2024年問題

 働き方改革関連法で適応が猶予されていた建設事業と自動車運転業務および医師に対して2024年4月1日からは例外が認められなくなる。結果として労働時間が月45時間、年360時間以内であることが原則となる。労使の合意があった場合は年960時間まで延長できるが、その場合は賃金の50%の割増が義務づけられる。

 本来は労働者を守るための法律であるが、実際には彼らの収入を奪う原因にもなり得る。規定の時間外で得ていた収入を当てにできなくなるので、すでに離職者が出始めている。雇用者側は割高賃金を避けるために雇用者数を増やしたいが、人材は足りない。賃金を上げれば運送にかかるコストは上がり、操業自体が難しくなる。運送業に関しては軽トラ個人営業者がインボイスに嫌気がさして廃業するケースが昨年度来見られる。

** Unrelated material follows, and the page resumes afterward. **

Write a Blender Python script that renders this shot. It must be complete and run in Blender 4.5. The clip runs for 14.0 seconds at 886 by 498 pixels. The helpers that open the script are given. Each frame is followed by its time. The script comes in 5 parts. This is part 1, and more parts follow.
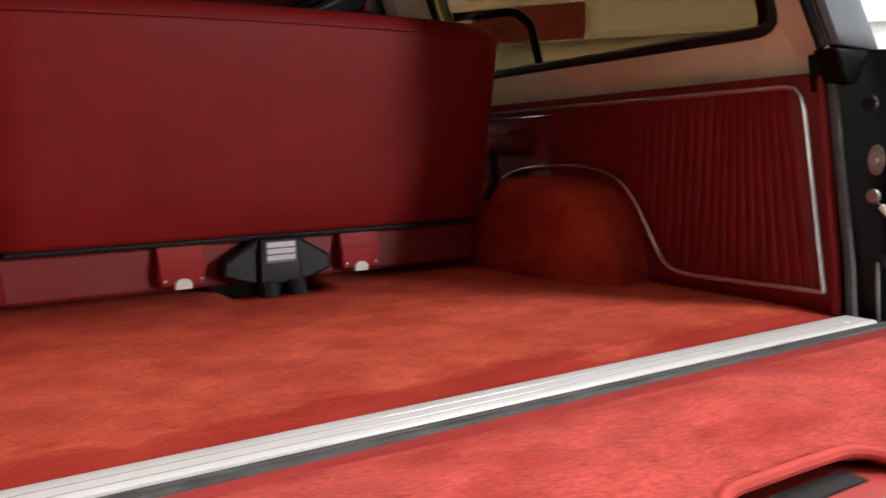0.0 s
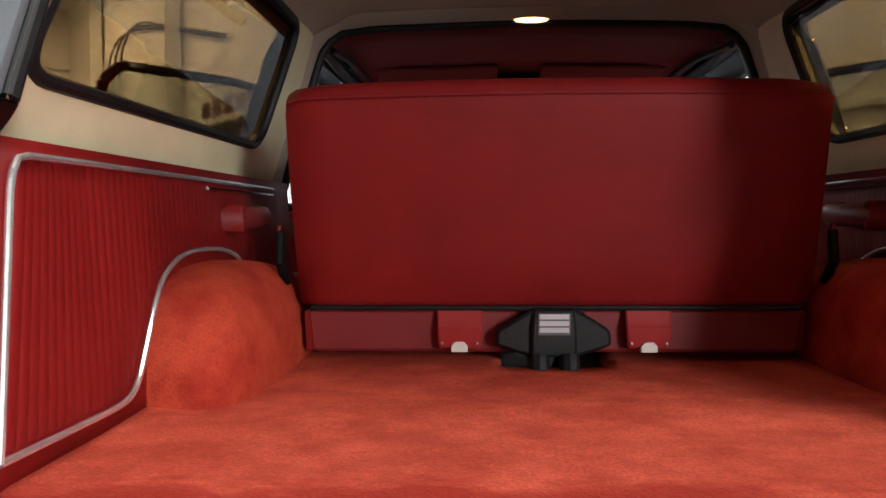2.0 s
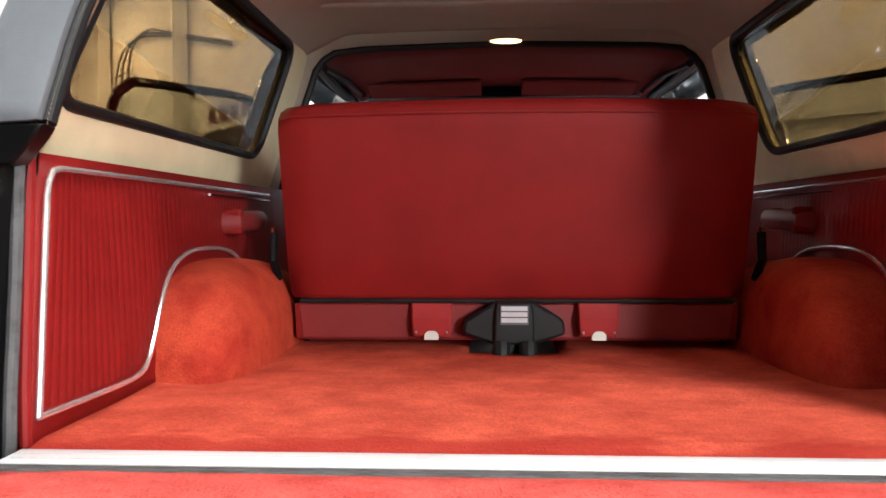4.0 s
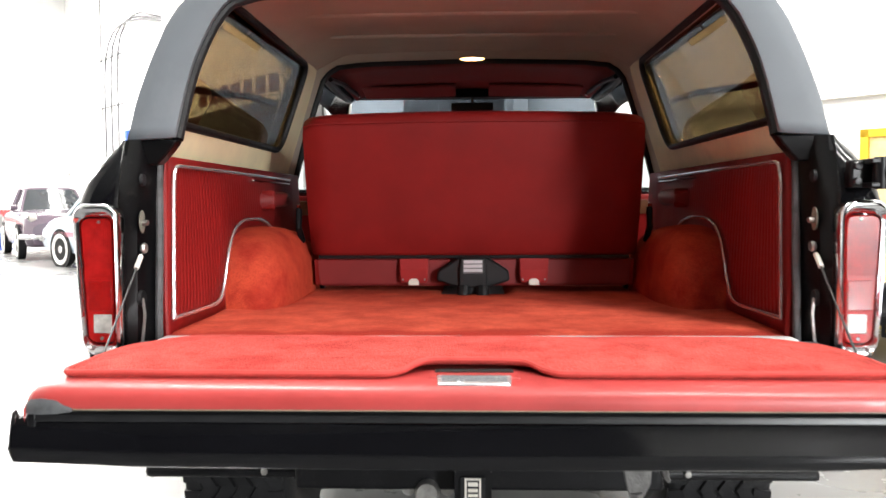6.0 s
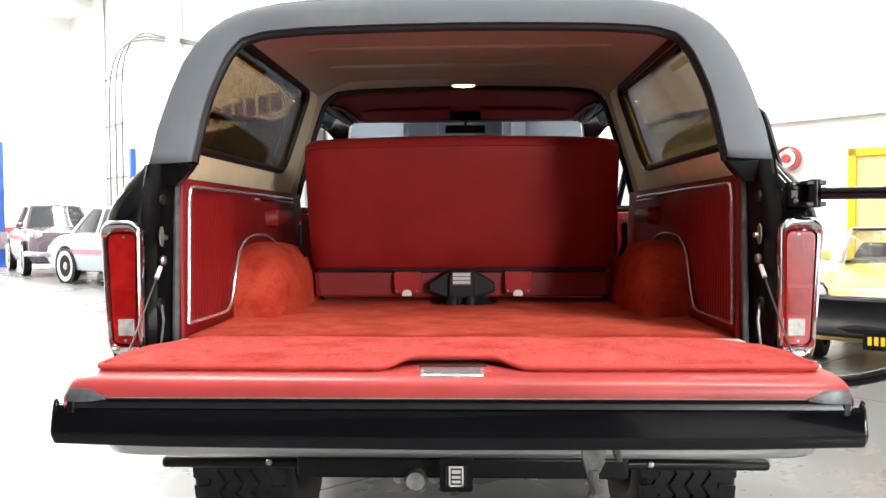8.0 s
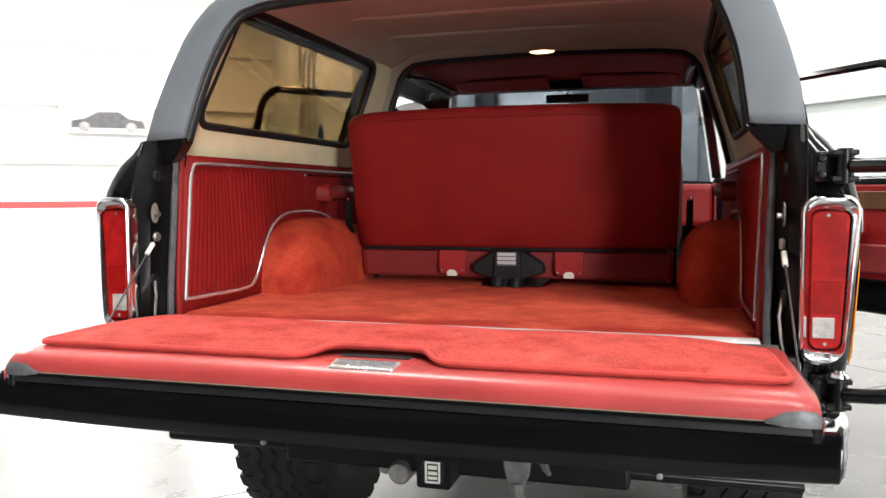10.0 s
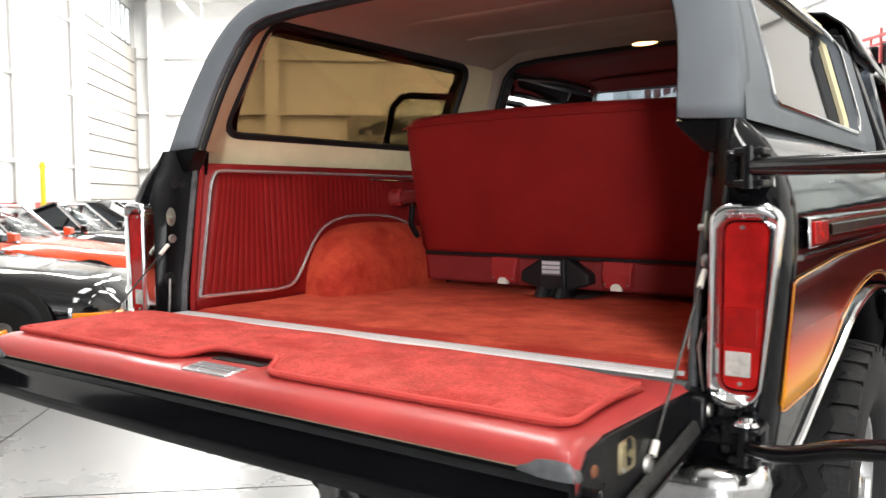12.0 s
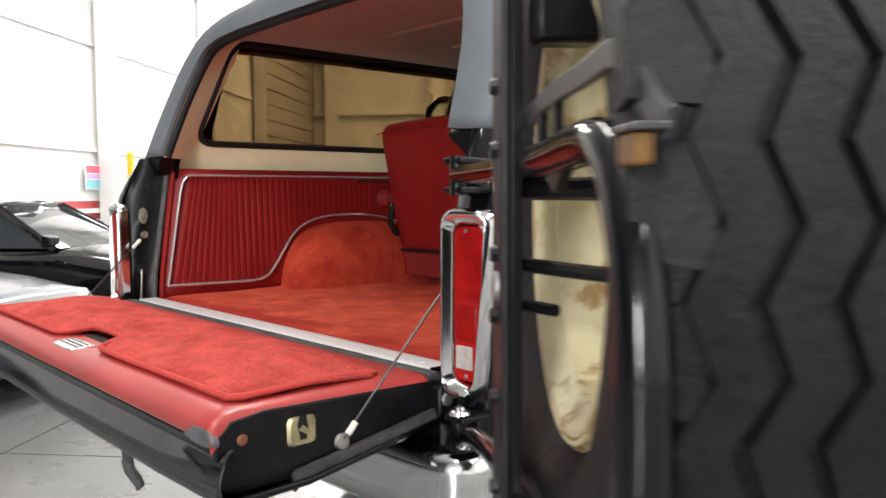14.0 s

業界全体で人手不足に直面するのが2024年問題だ。

 運送業に関しては様々な規制や安全面、さらには習慣上の問題から外国人労働者を雇用しにくい。日本で2種免許を取得するのは高度な日本語能力がいる。さらには左側通行以外の国から来た外国人は事故を起こしやすいだろうし、顧客第一の日本の商習慣も馴染むのには時間がかかる。そして、何よりも決定的なのは安すぎる賃金である。厚生労働省の2022年の調査によれば、タクシー運転手の平均年収は361万円、労働者の平均年齢は58.3歳である。これが日本の安価な運輸流通を支えてきた。外国人労働者がわざわざ条件の悪い職を選ぶはずがない。

 2024年問題の解決のためには何よりも運輸業界の待遇改善が欠かせないだろう。これは一つの業界に留まらない。流通業に依存する現在の多くの産業全てに関わる。とりあえず、送料無料のサービスは今後大幅に縮小する可能性が高い。また、再配達無料も維持することが難しいかもしれない。業界ではAIなどを活用したIT化などでこの問題を解決しようとしているが、なにか一つの策だけでは解決できない。私は某宅配業者のアプリを利用して、配達予定の通知を受けている。これによって不在時の配達をあらかじめキャンセルすることができる。再配達を避ける方法の一つだ。業界外の人間にも他にもできることがあるはずだ。